Generally agree with you Doug, but I think the tossing of all iron pieces into one pot that often happens with cooks needs to be avoided. The plain truth is that old light pans (early Wagner, Gris, Fav, etc.) don't hold a lot of heat. Compared to a 2 mm al pan, yeah, but to a modern lodge, not even close. That said, old light iron is probably not the best choice for a process requiring the ability to maintain consistent heat in the pan itself.
The whole idea is silly anyway. Air isn't dense. It is a good insulator, to be sure, but it doesn't hold a lot of heat. Opening a lid on a Dutch oven (any oven, regardless of material and thickness) replaces that layer of air, which doesn't suck a lot of heat out of the water (normal cooking medium) because it doesn't have nearly the heat capacity before it reaches thermal equilibriuim with the enclosed environment.

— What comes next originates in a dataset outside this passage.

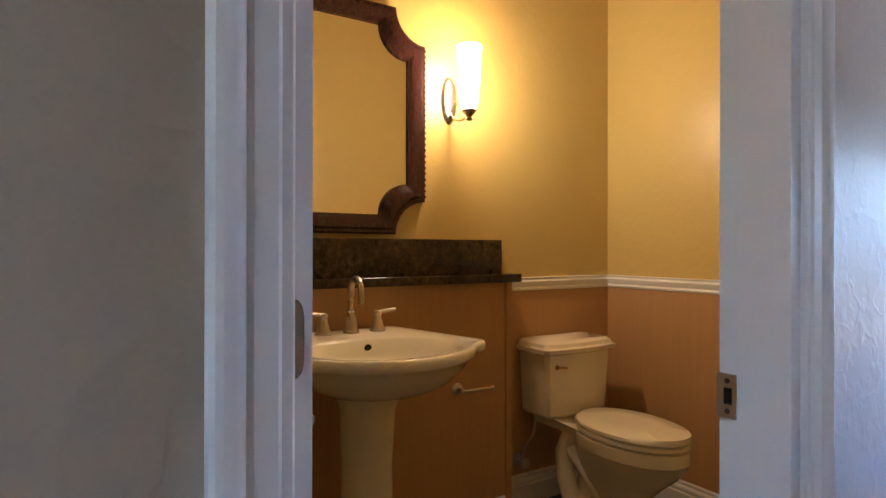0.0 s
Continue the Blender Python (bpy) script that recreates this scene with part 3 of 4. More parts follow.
def fireplace():
    f = thing("corner_fireplace", "corner fireplace clad in brown ledgestone with raised hearth", "fireplace")
    # core, with the firebox left open in front
    fl, fr = Vector(COL[1]), Vector(COL[2])
    d = (fr - fl).normalized()
    n_in = Vector((-d.y, d.x))
    width = (fr - fl).length
    b0, b1, bz = 0.12, width - 0.075, 1.245
    p0, p1 = fl + d * b0, fl + d * b1
    q0, q1 = p0 + n_in * 0.4 + d * 0.08, p1 + n_in * 0.4 - d * 0.08
    corner = (WX - 0.001, LY - 0.001)
    bm = bmesh.new()
    low = [COL[0], COL[1], tuple(p0), tuple(q0), tuple(q1), tuple(p1), COL[2], COL[3], corner]
    prism([(min(x, WX - 0.001), min(y, LY - 0.001)) for x, y in low], HZ, bz, bm)
    prism([(min(x, WX - 0.001), min(y, LY - 0.001)) for x, y in (COL[0], COL[1], COL[2], COL[3], corner)], bz, lambda x, y: ceil_z(x) - 0.002, bm)
    core = part("chimney_core", bm, M_MORTAR, f)
    base = part("hearth_base", prism([(min(x, WX - 0.001), min(y, LY - 0.001)) for x, y in HEARTH + [corner]], 0.0, HZ - 0.06), M_MORTAR, f)

    def ceil_top(x, y):
        return ceil_z(x) + 0.01

    lay_stones(core, COL[0], COL[1], HZ, ceil_top, 3)
    lay_stones(core, COL[1], COL[2], HZ, ceil_top, 5, [(b0, b1, HZ, bz)])
    lay_stones(core, COL[2], COL[3], HZ, ceil_top, 7)
    for k in range(3):
        lay_stones(base, HEARTH[k], HEARTH[k + 1], 0.0, lambda x, y: HZ - 0.045, 11 + k)
    slab = prism([(min(x, WX - 0.001), min(y, LY - 0.001)) for x, y in HEARTH_TOP + [corner]], HZ - 0.062, HZ, None, 0.008)
    bmesh.ops.triangulate(slab, faces=[g for g in slab.faces if len(g.verts) > 4])
    part("hearth_slab", slab, M_HEARTH, f, "dark polished stone hearth slab")
    # mantel shelf
    prof = [(0.0, 1.462), (0.085, 1.462), (0.09, 1.485), (0.105, 1.492), (0.115, 1.515), (0.14, 1.545), (0.165, 1.562), (0.175, 1.572), (0.20, 1.576), (0.20, 1.602), (0.0, 1.602)]
    path = [(min(x, WX - 0.002), min(y, LY - 0.002)) for x, y in COL]
    part("mantel_shelf", sweep(prof, path), M_TRIM, f, "white crown-moulded mantel shelf", 25)
    # firebox: black surround, two glass doors with bright rails
    box_ob = new("firebox")
    box_ob.parent = f
    ang = math.atan2(d.y, d.x)
    box_ob.location = (p0.x, p0.y, HZ)
    box_ob.rotation_euler = (0, 0, ang)
    w, h = b1 - b0, bz - HZ
    bm = bmesh.new()
    box(bm, 0, 0.034, -0.012, 0.03, 0, h, 0.003)
    box(bm, w - 0.034, w, -0.012, 0.03, 0, h, 0.003)
    box(bm, 0.034, w - 0.034, -0.012, 0.03, h - 0.175, h, 0.003)
    box(bm, 0.034, w - 0.034, -0.012, 0.03, 0, 0.125, 0.003)
    part("surround", bm, M_BLACK, box_ob)
    bm = bmesh.new()
    box(bm, 0.045, w - 0.045, 0.36, 0.37, 0.1, h - 0.15)
    box(bm, 0.03, 0.05, 0.03, 0.36, 0.1, h - 0.15)
    box(bm, w - 0.05, w - 0.03, 0.03, 0.36, 0.1, h - 0.15)
    box(bm, 0.045, w - 0.045, 0.03, 0.36, 0.09, 0.11)
    part("lining", bm, M_SOOT, box_ob)
    for k in range(2):
        x0 = 0.037 + k * (w / 2 - 0.036)
        x1 = x0 + w / 2 - 0.039
        part("glass_door", boxed(x0, x1, -0.004, 0.002, 0.135, h - 0.185), M_FIREGLASS, box_ob)
        part("top_rail", boxed(x0 - 0.004, x1 + 0.004, -0.014, 0.0, h - 0.188, h - 0.177, 0.003), M_RAIL, box_ob, "bright metal rail")
        part("bottom_rail", boxed(x0 - 0.004, x1 + 0.004, -0.014, 0.0, 0.126, 0.138, 0.003), M_RAIL, box_ob, "bright metal rail")
        cx = w / 2 + (-0.10 if k == 0 else 0.10)
        part("door_pull", boxed(cx - 0.04, cx + 0.04, -0.03, -0.014, 0.118, 0.136, 0.004), M_BLACK, box_ob)
    return f


fireplace()


# ---- ceiling fixtures ----
TILT_C = math.degrees(math.atan(SLOPE))


def on_ceiling(name, label, category, x, y, group=""):
    t = new(name)
    t.matrix_world = Matrix.Translation((x, y, ceil_z(x) - 0.001)) @ pose(0, 0, 0, 0, TILT_C, 0)
    return tagged(t, label, category, group)


def speaker(x, y):
    s = on_ceiling("ceiling_speaker", "round flush grey-white ceiling speaker", "speaker", x, y, "ceiling speakers")
    part("rim", turn([(0.104, 0), (0.106, -0.004), (0.100, -0.008), (0.094, -0.005)], 40), M_PLASTIC, s)
    part("grille", turn([(0.094, -0.001), (0.094, -0.0055), (0.05, -0.0075), (0.001, -0.008)], 40), M_GRILLE, s)


def vent(x, y):
    v = on_ceiling("ceiling_vent", "white slotted air vent in the ceiling", "vent", x, y, "ceiling vents")
    bm = bmesh.new()
    box(bm, -0.075, -0.055, -0.18, 0.18, -0.008, 0.0, 0.002)
    box(bm, 0.055, 0.075, -0.18, 0.18, -0.008, 0.0, 0.002)
    box(bm, -0.055, 0.055, -0.18, -0.16, -0.008, 0.0, 0.002)
    box(bm, -0.055, 0.055, 0.16, 0.18, -0.008, 0.0, 0.002)
    part("frame", bm, M_PLASTIC, v)
    part("backing", boxed(-0.055, 0.055, -0.16, 0.16, -0.0015, -0.0005), M_DARKPLASTIC, v)
    first = part("slat", boxed(-0.054, 0.054, -0.003, 0.003, -0.007, -0.001), M_PLASTIC, v)
    for k in range(14):
        ob = first if k == 0 else first.copy()
        if k:
            scene.collection.objects.link(ob)
        ob.location = (0, -0.148 + k * 0.0228, 0)


for _y in (1.37, -2.09):
    speaker(6.525, _y)
for _y in (0.77, -2.812):
    vent(6.785, _y)
_s = on_ceiling("smoke_detector", "round white smoke detector on the ceiling", "detector", 5.985, -2.319)
part("body", turn([(0.062, 0), (0.062, -0.018), (0.05, -0.03), (0.02, -0.034), (0.001, -0.034)], 32), M_PLASTIC, _s)
part("indicator", turn([(0.01, -0.033), (0.01, -0.037), (0.001, -0.038)], 12), M_DARKPLASTIC, _s)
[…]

The difference between cooking in a closed or open environment has more to do with evaporation and a slight temperature increase of boiling water with elevated pressures under a lid than with temperature loss to the open atmosphere. There is a lot of entropy involved here, but really it is the evaporation that plays the biggest role. If you constantly replenish the evaporated water in for instance a stew with water that is just below boiling cooking times for that stew won't be significantly different than if you cook it with the lid on constantly.